Pick out every line that holds the string "with" and copy it.

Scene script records
[Start]

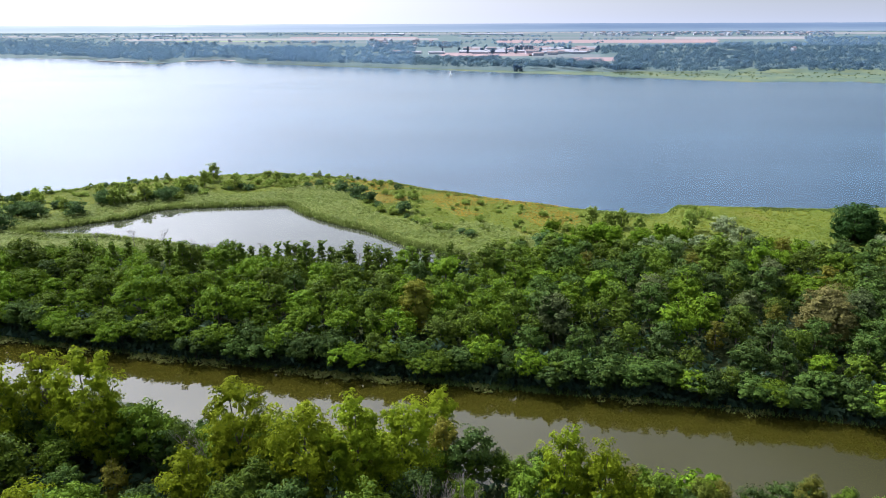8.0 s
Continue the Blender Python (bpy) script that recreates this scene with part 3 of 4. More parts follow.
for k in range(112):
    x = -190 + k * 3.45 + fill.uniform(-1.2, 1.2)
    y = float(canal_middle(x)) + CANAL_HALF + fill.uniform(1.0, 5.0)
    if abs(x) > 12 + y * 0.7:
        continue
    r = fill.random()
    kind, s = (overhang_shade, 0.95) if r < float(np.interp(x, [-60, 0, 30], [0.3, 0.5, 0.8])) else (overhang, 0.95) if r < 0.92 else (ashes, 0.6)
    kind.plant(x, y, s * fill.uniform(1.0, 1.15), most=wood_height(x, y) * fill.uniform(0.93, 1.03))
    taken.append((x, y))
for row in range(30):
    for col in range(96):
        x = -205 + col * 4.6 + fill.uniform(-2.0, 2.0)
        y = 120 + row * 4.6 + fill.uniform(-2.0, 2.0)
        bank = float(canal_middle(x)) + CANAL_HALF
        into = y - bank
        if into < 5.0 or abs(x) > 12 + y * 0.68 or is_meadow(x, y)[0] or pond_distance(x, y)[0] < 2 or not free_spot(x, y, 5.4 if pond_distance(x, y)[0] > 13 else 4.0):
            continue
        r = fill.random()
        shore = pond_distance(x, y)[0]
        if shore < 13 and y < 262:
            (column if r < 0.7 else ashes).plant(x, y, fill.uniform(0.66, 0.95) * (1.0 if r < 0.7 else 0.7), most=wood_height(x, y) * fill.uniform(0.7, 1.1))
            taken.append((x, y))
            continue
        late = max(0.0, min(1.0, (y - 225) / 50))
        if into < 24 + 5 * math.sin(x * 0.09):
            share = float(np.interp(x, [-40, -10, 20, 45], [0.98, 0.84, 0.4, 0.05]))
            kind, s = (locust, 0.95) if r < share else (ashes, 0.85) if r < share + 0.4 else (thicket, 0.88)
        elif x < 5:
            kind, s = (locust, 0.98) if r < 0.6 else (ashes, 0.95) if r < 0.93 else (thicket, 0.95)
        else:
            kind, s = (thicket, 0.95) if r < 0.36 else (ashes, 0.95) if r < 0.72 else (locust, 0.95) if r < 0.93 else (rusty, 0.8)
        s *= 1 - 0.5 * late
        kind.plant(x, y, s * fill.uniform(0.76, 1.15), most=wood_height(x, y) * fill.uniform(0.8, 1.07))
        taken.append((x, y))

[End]
[Start]

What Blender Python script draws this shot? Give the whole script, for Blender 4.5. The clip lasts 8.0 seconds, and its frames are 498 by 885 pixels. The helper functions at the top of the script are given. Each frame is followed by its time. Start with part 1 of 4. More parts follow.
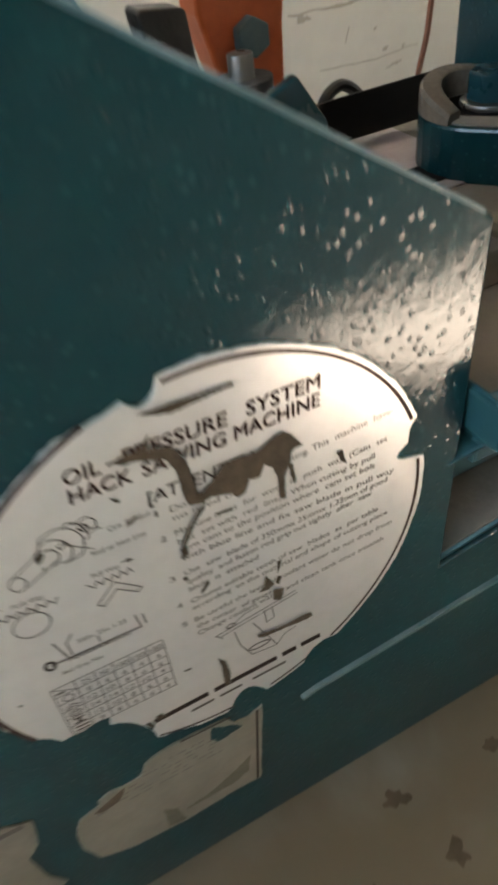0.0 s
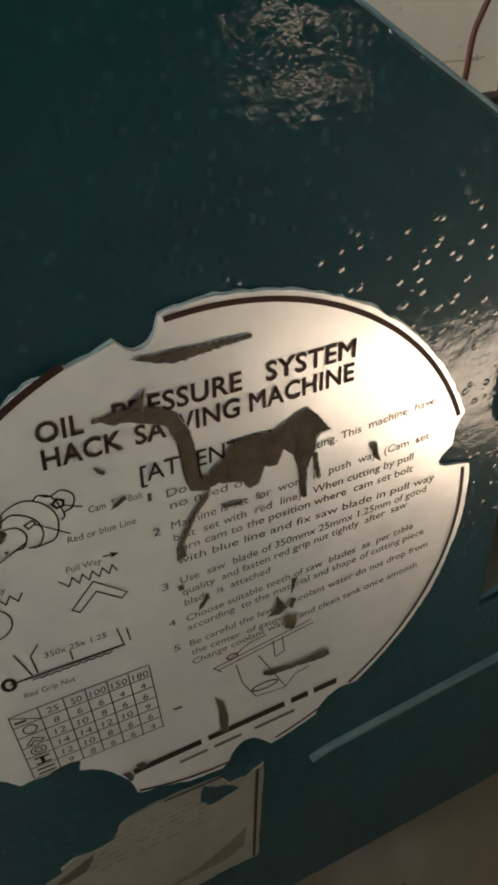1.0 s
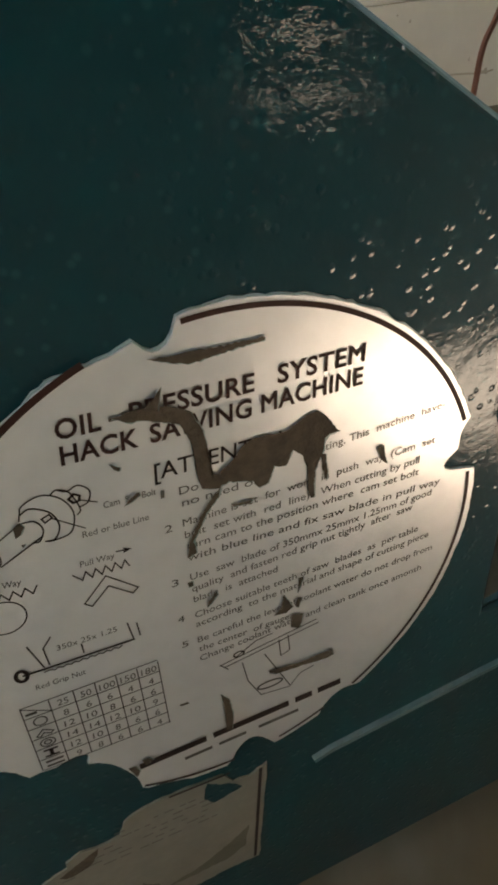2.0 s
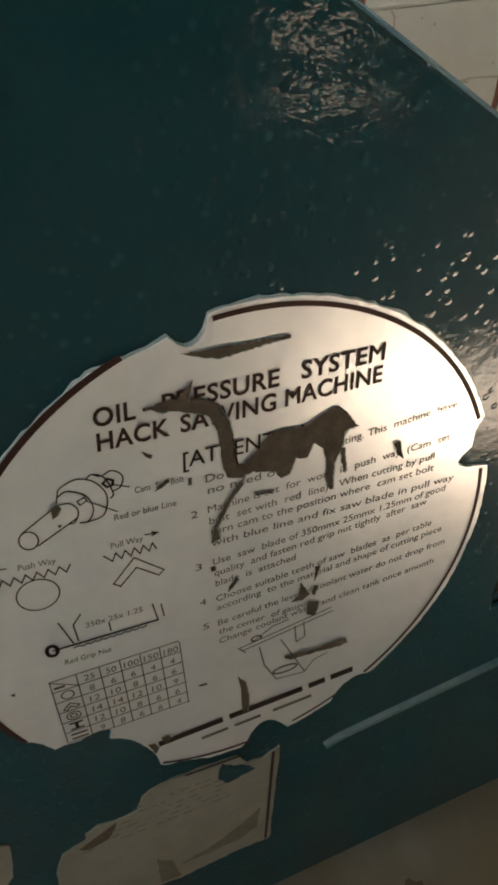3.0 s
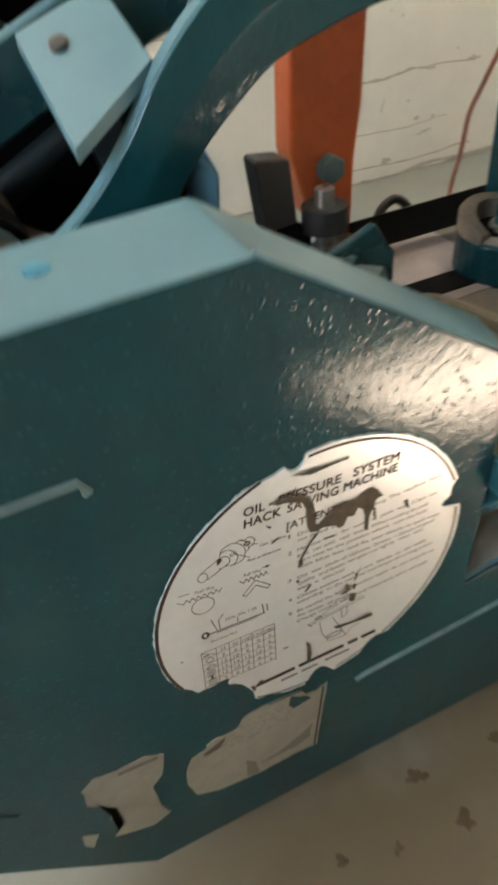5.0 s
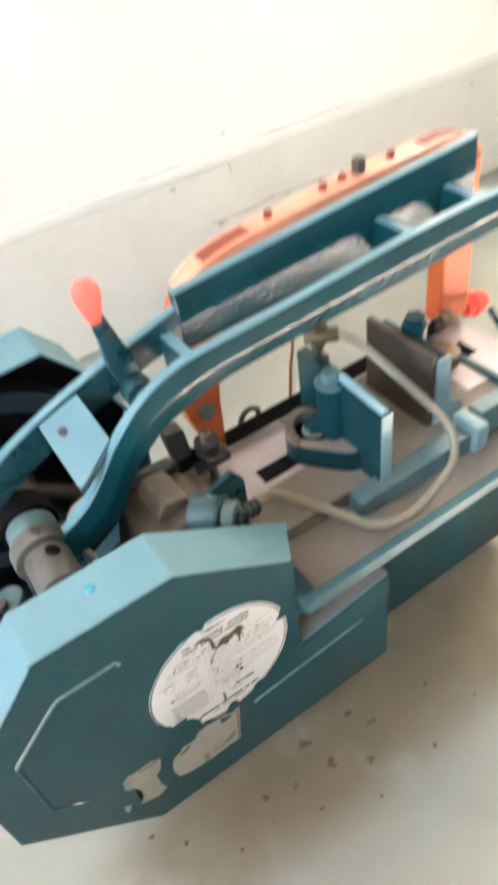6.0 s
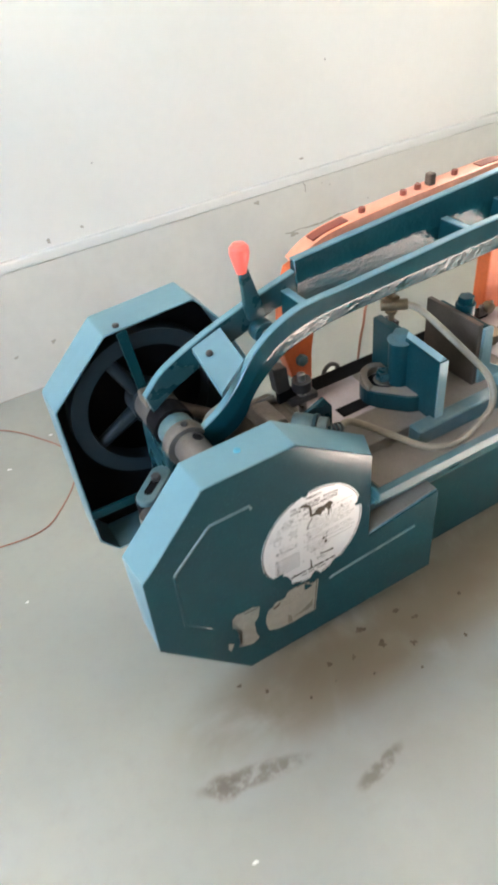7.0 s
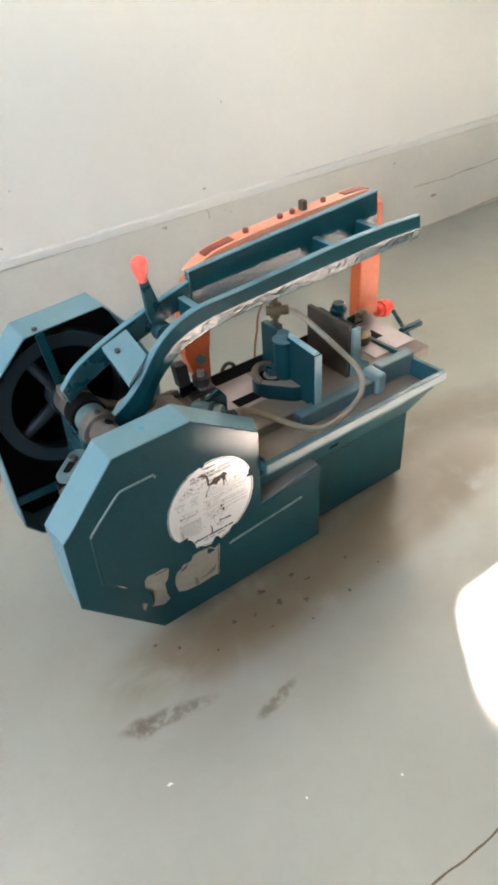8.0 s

[End]

### WORKED ANSWER
Continue the Blender Python (bpy) script that recreates this scene with part 3 of 4. More parts follow.
What Blender Python script draws this shot? Give the whole script, for Blender 4.5. The clip lasts 8.0 seconds, and its frames are 498 by 885 pixels. The helper functions at the top of the script are given. Each frame is followed by its time. Start with part 1 of 4. More parts follow.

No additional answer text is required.